Cette proposition devenue loi reconnaît la valeur historique de l'année 1619 et la traite négrière transatlantique entre l'Angola et les États-Unis, ainsi que la pratique de l'esclavage-marchandise qui a conduit à la politique de l'esclavage outre-Atlantique. La politique et la pratique d'asservissement des Africains ont jeté les bases de la privation systématique des droits et des libertés des personnes d'ascendance africaine pendant 400 ans aux États-Unis et à travers le monde.

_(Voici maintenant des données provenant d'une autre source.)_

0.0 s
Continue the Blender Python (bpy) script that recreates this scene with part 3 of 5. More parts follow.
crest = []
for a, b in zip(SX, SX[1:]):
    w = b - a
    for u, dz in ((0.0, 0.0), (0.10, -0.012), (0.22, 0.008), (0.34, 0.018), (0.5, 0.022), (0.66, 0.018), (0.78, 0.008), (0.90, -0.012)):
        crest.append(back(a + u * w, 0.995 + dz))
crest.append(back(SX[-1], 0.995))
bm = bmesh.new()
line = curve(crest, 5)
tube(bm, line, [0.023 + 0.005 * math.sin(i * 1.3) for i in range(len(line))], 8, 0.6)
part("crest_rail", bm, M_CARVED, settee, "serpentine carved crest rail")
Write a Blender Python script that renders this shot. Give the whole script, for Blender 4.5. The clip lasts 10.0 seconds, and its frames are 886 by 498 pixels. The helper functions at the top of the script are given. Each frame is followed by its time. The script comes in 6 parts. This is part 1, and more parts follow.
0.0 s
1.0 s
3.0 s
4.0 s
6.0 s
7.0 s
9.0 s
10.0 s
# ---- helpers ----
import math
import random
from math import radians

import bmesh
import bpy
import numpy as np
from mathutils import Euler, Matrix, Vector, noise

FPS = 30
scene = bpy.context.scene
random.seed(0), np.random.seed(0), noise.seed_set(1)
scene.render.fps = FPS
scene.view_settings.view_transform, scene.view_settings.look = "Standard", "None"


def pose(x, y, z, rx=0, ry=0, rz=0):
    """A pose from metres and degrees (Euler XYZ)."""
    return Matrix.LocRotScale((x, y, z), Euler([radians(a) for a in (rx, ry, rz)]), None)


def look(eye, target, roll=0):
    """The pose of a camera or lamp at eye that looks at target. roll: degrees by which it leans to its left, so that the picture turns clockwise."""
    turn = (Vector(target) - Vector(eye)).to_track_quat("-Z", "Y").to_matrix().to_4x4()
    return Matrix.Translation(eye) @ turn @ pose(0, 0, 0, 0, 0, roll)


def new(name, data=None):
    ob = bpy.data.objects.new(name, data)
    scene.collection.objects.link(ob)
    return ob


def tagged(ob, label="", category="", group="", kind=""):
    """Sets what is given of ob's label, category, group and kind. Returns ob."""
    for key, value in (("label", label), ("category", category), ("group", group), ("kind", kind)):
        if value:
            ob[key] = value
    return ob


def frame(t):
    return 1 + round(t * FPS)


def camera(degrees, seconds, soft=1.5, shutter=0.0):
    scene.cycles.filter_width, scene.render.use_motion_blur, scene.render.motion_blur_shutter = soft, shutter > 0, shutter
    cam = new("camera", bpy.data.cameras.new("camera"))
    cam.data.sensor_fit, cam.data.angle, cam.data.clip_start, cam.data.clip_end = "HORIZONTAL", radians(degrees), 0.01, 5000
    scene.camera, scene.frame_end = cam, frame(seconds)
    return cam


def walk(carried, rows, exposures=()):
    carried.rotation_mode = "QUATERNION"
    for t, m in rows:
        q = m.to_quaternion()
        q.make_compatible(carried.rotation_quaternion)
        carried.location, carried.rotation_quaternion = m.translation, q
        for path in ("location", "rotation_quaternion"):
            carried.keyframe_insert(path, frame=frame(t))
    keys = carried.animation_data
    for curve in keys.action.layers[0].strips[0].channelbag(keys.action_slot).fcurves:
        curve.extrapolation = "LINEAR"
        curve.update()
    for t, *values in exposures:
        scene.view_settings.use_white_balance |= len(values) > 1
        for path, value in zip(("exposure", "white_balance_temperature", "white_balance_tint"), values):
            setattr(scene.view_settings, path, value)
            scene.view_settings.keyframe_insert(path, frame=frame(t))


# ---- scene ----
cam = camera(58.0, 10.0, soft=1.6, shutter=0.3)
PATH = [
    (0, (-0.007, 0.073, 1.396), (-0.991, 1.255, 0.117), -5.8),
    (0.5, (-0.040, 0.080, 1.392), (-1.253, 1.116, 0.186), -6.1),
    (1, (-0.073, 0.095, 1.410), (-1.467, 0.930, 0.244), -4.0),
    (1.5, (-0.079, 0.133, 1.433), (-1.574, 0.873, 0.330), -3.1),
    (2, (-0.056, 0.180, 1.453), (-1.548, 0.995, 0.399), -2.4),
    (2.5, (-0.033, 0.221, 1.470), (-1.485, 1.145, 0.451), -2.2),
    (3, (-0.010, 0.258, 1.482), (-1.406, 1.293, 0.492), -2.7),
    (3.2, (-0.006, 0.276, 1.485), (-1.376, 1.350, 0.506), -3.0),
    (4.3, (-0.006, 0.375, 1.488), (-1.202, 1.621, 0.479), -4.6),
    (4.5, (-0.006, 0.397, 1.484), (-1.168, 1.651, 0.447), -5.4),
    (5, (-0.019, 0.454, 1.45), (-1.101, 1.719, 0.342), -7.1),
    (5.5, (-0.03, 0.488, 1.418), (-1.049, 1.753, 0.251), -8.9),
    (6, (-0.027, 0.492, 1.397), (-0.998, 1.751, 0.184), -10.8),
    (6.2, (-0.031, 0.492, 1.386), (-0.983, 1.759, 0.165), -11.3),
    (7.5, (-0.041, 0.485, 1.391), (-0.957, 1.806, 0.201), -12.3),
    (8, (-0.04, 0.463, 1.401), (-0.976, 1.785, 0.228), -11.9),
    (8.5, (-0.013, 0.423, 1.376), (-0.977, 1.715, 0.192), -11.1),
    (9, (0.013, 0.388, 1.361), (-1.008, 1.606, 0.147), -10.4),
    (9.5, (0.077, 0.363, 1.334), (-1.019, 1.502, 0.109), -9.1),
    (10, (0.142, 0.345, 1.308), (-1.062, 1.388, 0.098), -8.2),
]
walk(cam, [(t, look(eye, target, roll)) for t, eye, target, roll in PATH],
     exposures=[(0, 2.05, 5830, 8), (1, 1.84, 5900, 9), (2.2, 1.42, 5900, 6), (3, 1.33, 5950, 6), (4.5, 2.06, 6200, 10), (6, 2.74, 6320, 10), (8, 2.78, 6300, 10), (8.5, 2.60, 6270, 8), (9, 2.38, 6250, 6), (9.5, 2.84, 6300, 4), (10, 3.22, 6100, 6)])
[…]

Un héritage de résistance spirituelle à l'esclavage et au racisme

Le nouveau guide de dévotion panafricain «Lamentation et espérance», adopté par le Conseil œcuménique des Églises, fait référence aux mots du pasteur et écrivain Quardricos Bernard Driskell: «L'histoire des Africains et des individus d'ascendance africaine n'a pas commencé à bord des navires de la traite négrière transatlantique. Au contraire, avant cette période, les peuples africains étaient des peuples riches sur leur continent. Les peuples africains réduits en esclavage ont pris des actifs de leur passé et les ont réinterprétés dans un nouveau contexte. L'un de ces actifs était leur foi, qui a réinterprété le christianisme et conduit à la naissance des Églises noires et des Negro Spirituals (chants), théologiquement centrés sur une vision de la liberté. Ces Églises et cet art sacré, qui ont inspiré une vision et une lutte pour la liberté, leur ont permis – eux et leurs descendants – de poursuivre leur combat en faveur de politiques justes.»

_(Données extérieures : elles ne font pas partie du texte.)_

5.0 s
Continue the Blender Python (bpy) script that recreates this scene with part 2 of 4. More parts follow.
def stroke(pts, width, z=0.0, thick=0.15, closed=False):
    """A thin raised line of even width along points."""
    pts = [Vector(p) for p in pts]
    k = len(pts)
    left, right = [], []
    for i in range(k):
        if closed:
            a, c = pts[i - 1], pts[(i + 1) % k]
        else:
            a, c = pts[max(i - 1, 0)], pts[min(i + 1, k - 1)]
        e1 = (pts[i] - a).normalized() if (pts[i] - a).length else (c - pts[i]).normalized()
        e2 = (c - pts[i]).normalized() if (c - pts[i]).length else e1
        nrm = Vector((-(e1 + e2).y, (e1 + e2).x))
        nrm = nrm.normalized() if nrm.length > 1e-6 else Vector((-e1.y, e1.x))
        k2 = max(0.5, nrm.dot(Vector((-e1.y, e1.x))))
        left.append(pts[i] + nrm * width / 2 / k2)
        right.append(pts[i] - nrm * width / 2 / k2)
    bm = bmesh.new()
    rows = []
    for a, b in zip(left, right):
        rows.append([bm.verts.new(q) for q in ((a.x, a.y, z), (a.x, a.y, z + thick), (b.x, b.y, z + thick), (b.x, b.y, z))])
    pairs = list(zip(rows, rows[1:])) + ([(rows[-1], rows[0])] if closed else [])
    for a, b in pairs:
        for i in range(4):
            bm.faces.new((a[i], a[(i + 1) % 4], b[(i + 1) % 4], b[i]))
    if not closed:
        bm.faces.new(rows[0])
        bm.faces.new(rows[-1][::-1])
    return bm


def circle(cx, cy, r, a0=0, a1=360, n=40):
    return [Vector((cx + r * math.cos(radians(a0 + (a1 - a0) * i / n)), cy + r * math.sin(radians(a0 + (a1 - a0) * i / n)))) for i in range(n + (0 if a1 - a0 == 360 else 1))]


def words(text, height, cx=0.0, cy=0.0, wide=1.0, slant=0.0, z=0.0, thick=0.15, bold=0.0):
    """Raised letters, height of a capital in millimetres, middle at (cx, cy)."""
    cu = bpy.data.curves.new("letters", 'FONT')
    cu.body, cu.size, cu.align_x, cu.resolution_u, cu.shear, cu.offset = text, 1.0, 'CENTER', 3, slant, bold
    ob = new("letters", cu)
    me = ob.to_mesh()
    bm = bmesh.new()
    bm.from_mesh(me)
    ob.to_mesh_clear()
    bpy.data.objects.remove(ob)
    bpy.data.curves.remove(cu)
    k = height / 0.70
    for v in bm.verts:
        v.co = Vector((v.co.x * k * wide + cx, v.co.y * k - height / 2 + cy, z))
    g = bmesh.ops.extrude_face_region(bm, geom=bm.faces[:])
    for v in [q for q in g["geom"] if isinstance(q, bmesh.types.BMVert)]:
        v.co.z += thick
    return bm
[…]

Ces Églises noires ont participé à la fondation du COE en 1948, après la création du Fraternal Negro Council of Churches aux États-Unis. Elles sont venues avec leurs priorités théologiques et leur héritage ecclésial, qui imaginaient une vision œcuménique plus inclusive de la koinonia, et ont ainsi contribué aux fondements de l'engagement du COE dans la lutte contre le racisme. En effet, le premier forum œcuménique mondial sur le racisme a été convoqué en 1939 par le pasteur Benjamin Mays, fils d'esclaves et mentor de Martin Luther King Jr, puis membre du Comité central du COE représentant la Convention baptiste nationale (États-Unis) après la première Assemblée du COE en 1948.

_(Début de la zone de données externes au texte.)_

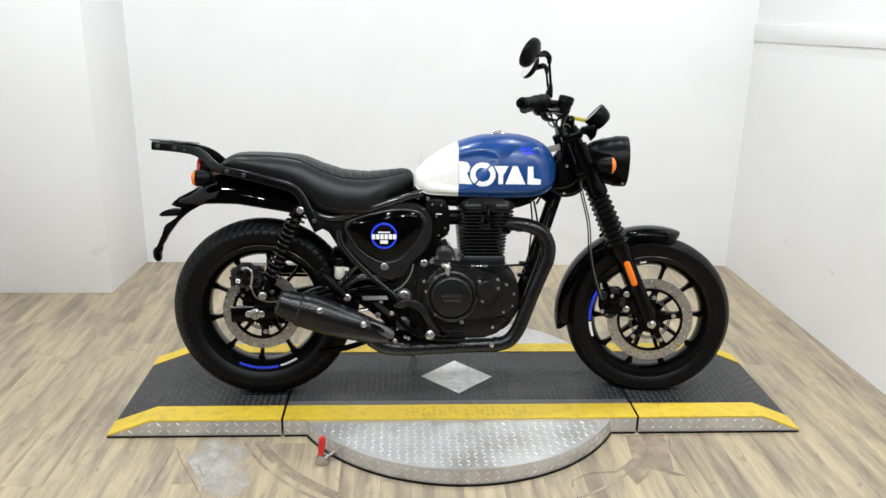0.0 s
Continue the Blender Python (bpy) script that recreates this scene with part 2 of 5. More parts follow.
def ring_loft(bm, rings, caps=True, closed=True, loop=False, mat=None):
    """Quads between rings of equal length."""
    vs = [[bm.verts.new(p) for p in r] for r in rings]
    n = len(vs[0])
    pairs = list(zip(vs, vs[1:])) + ([(vs[-1], vs[0])] if loop else [])
    for k, (a, b) in enumerate(pairs):
        for i in range(n if closed else n - 1):
            j = (i + 1) % n
            f = bm.faces.new((a[i], a[j], b[j], b[i]))
            if mat:
                f.material_index = mat(k, i)
    if caps and closed and not loop:
        f0, f1 = bm.faces.new(vs[0][::-1]), bm.faces.new(vs[-1])
        if mat:
            f0.material_index, f1.material_index = mat(0, 0), mat(len(pairs) - 1, 0)
    return bm


def axis_frame(d):
    d = Vector(d).normalized()
    up = V(0, 0, 1) if abs(d.z) < 0.9 else V(1, 0, 0)
    u = d.cross(up).normalized()
    return d, u, u.cross(d).normalized()


def lathe(bm, profile, origin, axis, seg=32, caps=True, loop=False, squash=1.0):
    """profile: (distance along the axis, radius)."""
    d, u, w = axis_frame(axis)
    o = Vector(origin)
    rings = [[o + d * a + (u * math.cos(2 * math.pi * k / seg) + w * math.sin(2 * math.pi * k / seg) * squash) * r for k in range(seg)] for a, r in profile]
    return ring_loft(bm, rings, caps, loop=loop)


def cyl(bm, p0, p1, r0, r1=None, seg=16, round_off=0.0):
    p0, p1 = Vector(p0), Vector(p1)
    h = (p1 - p0).length
    r1 = r0 if r1 is None else r1
    b = min(round_off, h * 0.45)
    prof = [(0, r0 - b), (b * 0.3, r0 - b * 0.3), (b, r0), (h - b, r1), (h - b * 0.3, r1 - b * 0.3), (h, r1 - b)] if b else [(0, r0), (h, r1)]
    return lathe(bm, prof, p0, p1 - p0, seg)


def curve_points(pts, steps=6, closed=False):
    """Catmull-Rom through the points."""
    p = [Vector(q) for q in pts]
    n = len(p)
    out = []
    for i in range(n if closed else n - 1):
        if closed:
            a, b, c, d = p[i - 1], p[i], p[(i + 1) % n], p[(i + 2) % n]
        else:
            a, b, c, d = p[max(i - 1, 0)], p[i], p[i + 1], p[min(i + 2, n - 1)]
        for k in range(steps):
            t = k / steps
            out.append(0.5 * ((2 * b) + (c - a) * t + (2 * a - 5 * b + 4 * c - d) * t * t + (3 * b - a - 3 * c + d) * t ** 3))
    if not closed:
        out.append(p[-1])
    return out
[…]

Reconnaissant que le racisme est une question qui divise les Églises, le COE a souligné l'importance de poursuivre le débat sur la justice réparatrice pour les personnes d'ascendance africaine et les peuples autochtones. Cette année, le racisme et la justice raciale constituent le thème central du Pèlerinage de justice et de paix.

 

Réuni à Bossey (Suisse) du 22 au 28 mai 2019, le Comité exécutif du Conseil œcuménique des Églises:

célèbre la résistance spirituelle des peuples africains durant ces 400 dernières années;

affirme le partenariat historique qui lie les Églises et organisations œcuméniques américaines au COE dans la lutte contre le racisme à l'échelle mondiale, et se réjouit à l'idée de renforcer ce partenariat;

se joint aux Églises, aux organismes œcuméniques et à leurs réseaux aux États-Unis dans le cadre de la commémoration du quadricentenaire, et exprime sa profonde reconnaissance aux Églises pour les événements commémoratifs pertinents qu'elles organisent lors de leurs rassemblements nationaux;

affirme la pertinence et l'importance du travail œcuménique concernant:

- la Décennie internationale des personnes d'ascendance africaine proclamée par l'ONU;

- l'invitation faite au Rapporteur spécial des Nations unies sur les formes contemporaines de racisme de se rendre aux États-Unis en 2021, y compris la lettre du Conseil national des Églises du Christ aux États-Unis (NCCCUSA) et de ses partenaires au Secrétaire d'État américain demandant que cette invitation soit adressée au Rapporteur spécial;

- la rédaction finale du rapport des États-Unis en vue de la préparation de l'Examen périodique universel des États-Unis (2020), qui servira également de base à une proposition de réunion du Congrès en juin afin d'appuyer favorablement la visite du Rapporteur spécial;

- la formation du COE et de la Commission des Églises pour les affaires internationales (CEAI) sur la réalisation de la justice raciale – par le biais des mécanismes de protection des droits humains de l'ONU – qui a eu lieu en avril 2019;

invite toutes les Églises membres du COE à identifier des occasions de commémorer cette date historique, à demander pardon à Dieu au nom de nos ancêtres qui ont participé à l'asservissement des peuples africains, et à renouveler leur engagement dans la lutte contre le racisme, pour la justice raciale et économique et pour les réparations.